_Aim of the exercise_. No images are to be carried over; print all other material exactly as it stands.

_Data lines_.

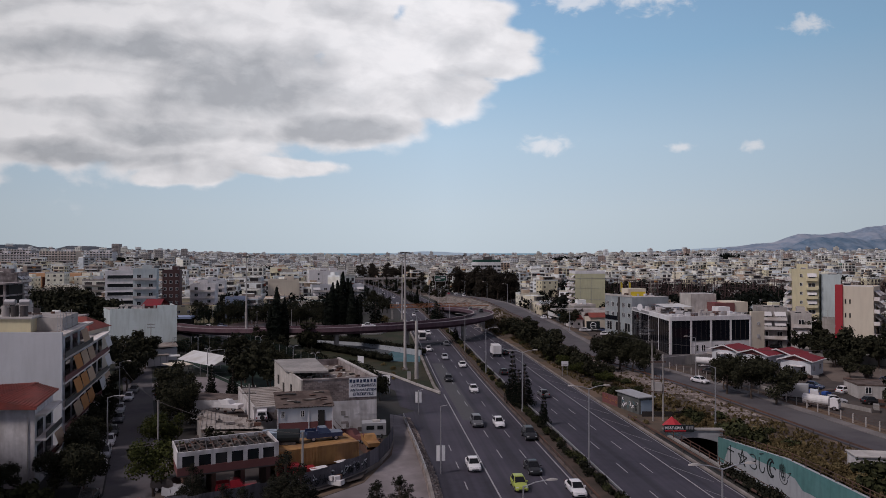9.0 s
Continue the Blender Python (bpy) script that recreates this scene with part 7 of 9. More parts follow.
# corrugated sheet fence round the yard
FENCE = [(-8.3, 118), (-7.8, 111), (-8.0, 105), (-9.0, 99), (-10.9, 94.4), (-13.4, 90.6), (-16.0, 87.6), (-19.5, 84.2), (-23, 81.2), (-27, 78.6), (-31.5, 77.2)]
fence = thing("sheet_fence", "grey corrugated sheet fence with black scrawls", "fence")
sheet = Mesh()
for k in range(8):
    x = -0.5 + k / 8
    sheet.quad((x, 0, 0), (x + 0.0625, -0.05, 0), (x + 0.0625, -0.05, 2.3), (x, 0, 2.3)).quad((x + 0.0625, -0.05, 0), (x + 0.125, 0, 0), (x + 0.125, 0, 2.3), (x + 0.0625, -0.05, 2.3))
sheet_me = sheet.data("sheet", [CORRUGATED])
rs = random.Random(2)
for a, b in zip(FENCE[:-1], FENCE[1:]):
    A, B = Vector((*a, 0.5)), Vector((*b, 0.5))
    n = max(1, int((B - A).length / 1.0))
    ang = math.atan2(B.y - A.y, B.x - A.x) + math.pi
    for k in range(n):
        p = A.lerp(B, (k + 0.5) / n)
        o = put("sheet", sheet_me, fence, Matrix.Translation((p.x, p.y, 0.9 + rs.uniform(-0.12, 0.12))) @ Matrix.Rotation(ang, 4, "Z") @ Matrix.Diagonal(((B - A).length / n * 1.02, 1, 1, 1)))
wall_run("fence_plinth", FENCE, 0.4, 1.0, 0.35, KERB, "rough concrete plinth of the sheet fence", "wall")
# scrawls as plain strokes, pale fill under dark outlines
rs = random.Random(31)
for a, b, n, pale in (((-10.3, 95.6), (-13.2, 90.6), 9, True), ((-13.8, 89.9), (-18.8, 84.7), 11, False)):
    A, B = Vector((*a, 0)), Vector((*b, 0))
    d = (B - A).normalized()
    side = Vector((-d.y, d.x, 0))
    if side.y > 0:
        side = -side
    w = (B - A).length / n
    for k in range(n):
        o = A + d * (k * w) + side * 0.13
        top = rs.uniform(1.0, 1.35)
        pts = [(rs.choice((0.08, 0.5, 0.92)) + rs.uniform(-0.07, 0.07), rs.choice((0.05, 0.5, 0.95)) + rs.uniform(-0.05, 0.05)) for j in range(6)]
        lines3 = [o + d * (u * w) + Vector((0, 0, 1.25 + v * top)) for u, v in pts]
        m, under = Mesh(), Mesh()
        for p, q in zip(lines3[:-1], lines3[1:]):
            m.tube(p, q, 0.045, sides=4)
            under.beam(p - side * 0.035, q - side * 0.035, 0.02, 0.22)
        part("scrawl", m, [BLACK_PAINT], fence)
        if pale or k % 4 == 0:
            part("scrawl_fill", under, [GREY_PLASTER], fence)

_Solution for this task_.
9.0 s
Continue the Blender Python (bpy) script that recreates this scene with part 7 of 9. More parts follow.
# corrugated sheet fence round the yard
FENCE = [(-8.3, 118), (-7.8, 111), (-8.0, 105), (-9.0, 99), (-10.9, 94.4), (-13.4, 90.6), (-16.0, 87.6), (-19.5, 84.2), (-23, 81.2), (-27, 78.6), (-31.5, 77.2)]
fence = thing("sheet_fence", "grey corrugated sheet fence with black scrawls", "fence")
sheet = Mesh()
for k in range(8):
    x = -0.5 + k / 8
    sheet.quad((x, 0, 0), (x + 0.0625, -0.05, 0), (x + 0.0625, -0.05, 2.3), (x, 0, 2.3)).quad((x + 0.0625, -0.05, 0), (x + 0.125, 0, 0), (x + 0.125, 0, 2.3), (x + 0.0625, -0.05, 2.3))
sheet_me = sheet.data("sheet", [CORRUGATED])
rs = random.Random(2)
for a, b in zip(FENCE[:-1], FENCE[1:]):
    A, B = Vector((*a, 0.5)), Vector((*b, 0.5))
    n = max(1, int((B - A).length / 1.0))
    ang = math.atan2(B.y - A.y, B.x - A.x) + math.pi
    for k in range(n):
        p = A.lerp(B, (k + 0.5) / n)
        o = put("sheet", sheet_me, fence, Matrix.Translation((p.x, p.y, 0.9 + rs.uniform(-0.12, 0.12))) @ Matrix.Rotation(ang, 4, "Z") @ Matrix.Diagonal(((B - A).length / n * 1.02, 1, 1, 1)))
wall_run("fence_plinth", FENCE, 0.4, 1.0, 0.35, KERB, "rough concrete plinth of the sheet fence", "wall")
# scrawls as plain strokes, pale fill under dark outlines
rs = random.Random(31)
for a, b, n, pale in (((-10.3, 95.6), (-13.2, 90.6), 9, True), ((-13.8, 89.9), (-18.8, 84.7), 11, False)):
    A, B = Vector((*a, 0)), Vector((*b, 0))
    d = (B - A).normalized()
    side = Vector((-d.y, d.x, 0))
    if side.y > 0:
        side = -side
    w = (B - A).length / n
    for k in range(n):
        o = A + d * (k * w) + side * 0.13
        top = rs.uniform(1.0, 1.35)
        pts = [(rs.choice((0.08, 0.5, 0.92)) + rs.uniform(-0.07, 0.07), rs.choice((0.05, 0.5, 0.95)) + rs.uniform(-0.05, 0.05)) for j in range(6)]
        lines3 = [o + d * (u * w) + Vector((0, 0, 1.25 + v * top)) for u, v in pts]
        m, under = Mesh(), Mesh()
        for p, q in zip(lines3[:-1], lines3[1:]):
            m.tube(p, q, 0.045, sides=4)
            under.beam(p - side * 0.035, q - side * 0.035, 0.02, 0.22)
        part("scrawl", m, [BLACK_PAINT], fence)
        if pale or k % 4 == 0:
            part("scrawl_fill", under, [GREY_PLASTER], fence)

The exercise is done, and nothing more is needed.